In turn, Royal has impressed no one during this campaign (she suggested France create a "Sixth Republic" - why not? Why stop at five? And how else are you going to get to the lucky seven?) , but people may abandon Bayrou for her at the last minute rather than risk the embarrassment of having LePen reach the second round again, as he did in 2002. Similarly, the other leftist candidates might bleed support to her for the same reason.

The general feeling seems to be that no one particularly feels that Royal is very impressive, or even competent, but no one likes Sarkozy either, especially as he’s been pandering to the right in order to scoop LePen’s votes (he's also considered a fiscal conservative, even though his spending pledges are, at €72 billion, only €2 billion less than the "free spending" Royal's). That’ll drive off the moderates. There is a huge number of undecideds, and no one has any idea where they’re going to go.

Despite the futitlity inherent in analyzing these numbers, I’m going to indulge in some punditry, based entirely on what I’ve read in the local papers, Amynah's lab gossip, and a random number I found here in the rear area of my pants.

Royal will win it with just over 30 percent. Sarkozy will come in second, also with about thirty. LePen will score less than 20. Bayrou will drop to about 15.

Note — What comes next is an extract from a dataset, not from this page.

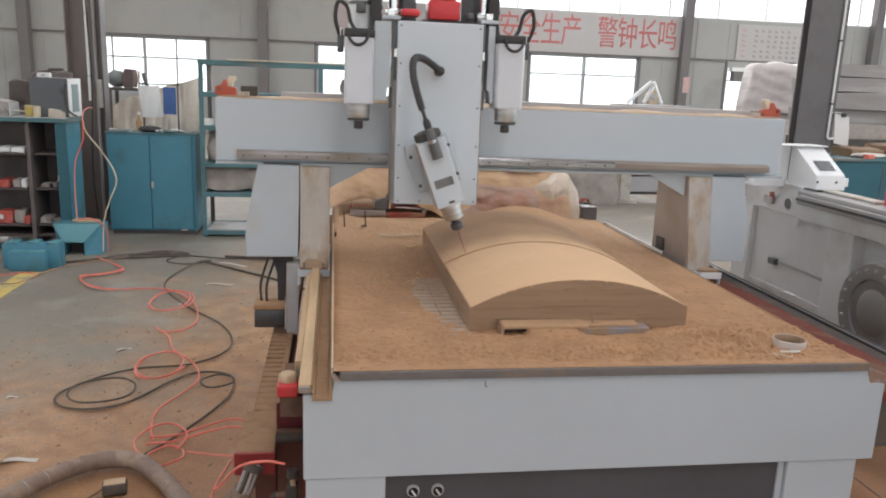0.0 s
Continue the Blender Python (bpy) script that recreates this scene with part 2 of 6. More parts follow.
dust_mat = surface("wood_dust", DUST, 0.95, vary=0.2, scale=8.0, stain=(0.285, 0.15, 0.072), stain_at=0.65, stain_scale=48.0, bump=0.7, bump_scale=190)


def paler_back(m, colour, y0, y1):
    # dust colour lightened towards the back of the bed, standing in for window light
    n, l = m.node_tree.nodes, m.node_tree.links
    b = n["Principled BSDF"]
    old = b.inputs["Base Color"].links[0].from_socket
    geo, sep, cloud = n.new("ShaderNodeNewGeometry"), n.new("ShaderNodeSeparateXYZ"), n.new("ShaderNodeTexNoise")
    l.new(geo.outputs["Position"], sep.inputs[0])
    l.new(geo.outputs["Position"], cloud.inputs["Vector"])
    cloud.inputs["Scale"].default_value, cloud.inputs["Detail"].default_value = 5.0, 6.0
    add, span, mix = n.new("ShaderNodeMath"), n.new("ShaderNodeMapRange"), n.new("ShaderNodeMix")
    add.operation = "MULTIPLY_ADD"
    add.inputs[1].default_value = 0.7
    l.new(cloud.outputs["Fac"], add.inputs[0])
    l.new(sep.outputs["Y"], add.inputs[2])
    span.inputs["From Min"].default_value, span.inputs["From Max"].default_value = y0 + 0.35, y1 + 0.35
    l.new(add.outputs[0], span.inputs["Value"])
    mix.data_type = "RGBA"
    l.new(span.outputs["Result"], mix.inputs["Factor"])
    l.new(old, mix.inputs["A"])
    mix.inputs["B"].default_value = (*colour, 1)
    l.new(mix.outputs["Result"], b.inputs["Base Color"])
    return m


paler_back(dust_mat, (0.50, 0.315, 0.182), 2.55, 3.5)
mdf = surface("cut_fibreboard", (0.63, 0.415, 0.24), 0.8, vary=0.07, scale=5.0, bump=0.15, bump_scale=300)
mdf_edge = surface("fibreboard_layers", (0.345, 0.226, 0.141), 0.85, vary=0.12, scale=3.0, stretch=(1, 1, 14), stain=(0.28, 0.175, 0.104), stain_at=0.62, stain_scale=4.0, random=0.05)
slit_mat = surface("dark_torn_fibreboard", (0.255, 0.165, 0.10), 0.9, vary=0.2, scale=20.0)
plume_mat = surface("flying_brown_dust", (0.27, 0.165, 0.10), 0.95, vary=0.15, scale=9.0, bump=0)
dark_panel = surface("dark_grey_panel", (0.088, 0.088, 0.094), 0.45, vary=0.15, scale=3.0, stain=(0.13, 0.11, 0.09), stain_at=0.66)
plate_dark = surface("dark_grey_table_plate", (0.12, 0.108, 0.10), 0.6, 0.1, vary=0.2, scale=8.0)
profile_grey = surface("table_profile", (0.19, 0.172, 0.16), 0.6, 0.2, vary=0.2, scale=8.0, stain=(0.25, 0.19, 0.145), stain_at=0.6, stain_scale=9.0)
steel = surface("bright_steel", (0.61, 0.61, 0.62), 0.2, 1.0, vary=0.12, scale=12.0, bump=0.05)
polished = surface("polished_rail_steel", (0.58, 0.57, 0.57), 0.24, 1.0, vary=0.1, scale=9.0, bump=0.03)
rail_dusty = surface("dust_caked_rail", (0.33, 0.27, 0.22), 0.7, vary=0.2, scale=5.0, stretch=(0.6, 6, 12), stain=(0.25, 0.21, 0.19), stain_at=0.58, stain_scale=3.0)
rail_steel = surface("rail_steel", (0.38, 0.355, 0.34), 0.4, 0.7, vary=0.25, scale=7.0, stain=(0.33, 0.285, 0.245), stain_at=0.6, stain_scale=5.0)
brushed = surface("brushed_spindle_steel", (0.60, 0.59, 0.575), 0.38, 1.0, vary=0.3, scale=10.0, stretch=(1, 1, 9), bump=0.08)
spindle_silver = surface("silver_spindle_paint", (0.66, 0.68, 0.72), 0.36, 0.1, vary=0.07, scale=6.0, stain=(0.55, 0.55, 0.56), stain_at=0.66)
dark_steel = surface("dark_steel", (0.12, 0.12, 0.125), 0.4, 0.7, vary=0.25, scale=10.0)
black_rubber = surface("black_rubber", (0.048, 0.046, 0.046), 0.6, vary=0.3, scale=20.0)
dusty_black = surface("dusty_black", (0.08, 0.071, 0.063), 0.75, vary=0.3, scale=10.0, stain=(0.13, 0.10, 0.078), stain_at=0.56, stain_scale=9.0)
red_paint = surface("red_machine_paint", (0.50, 0.035, 0.03), 0.4, vary=0.15, scale=6.0, stain=(0.30, 0.08, 0.05), stain_at=0.65)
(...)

I fully expect to be completely wrong in all of that – I’ve never predicted an election accurately in my life, and being a semi-hermit hasn’t given me any particular insight. However, I’m posting my opinions here if only so people can come back here on Monday and mock me. Enjoy!

*We applied Monday. French bureaucracy is frustrating, but holy heck is it quick. When we went in on Monday, the woman at the kiosk immediately told us to come back with the proper paperwork. When we told her we had the proper paperwork, she almost fell off her ergonomically correct chair. No etranger had ever before accomplished this feat.

**and we called for candidates all over mainland Nova Scotia. Cape Breton had its own phone centre, presumably on the theory that voters there would be put off by mainlander accents trying to tell them what to do.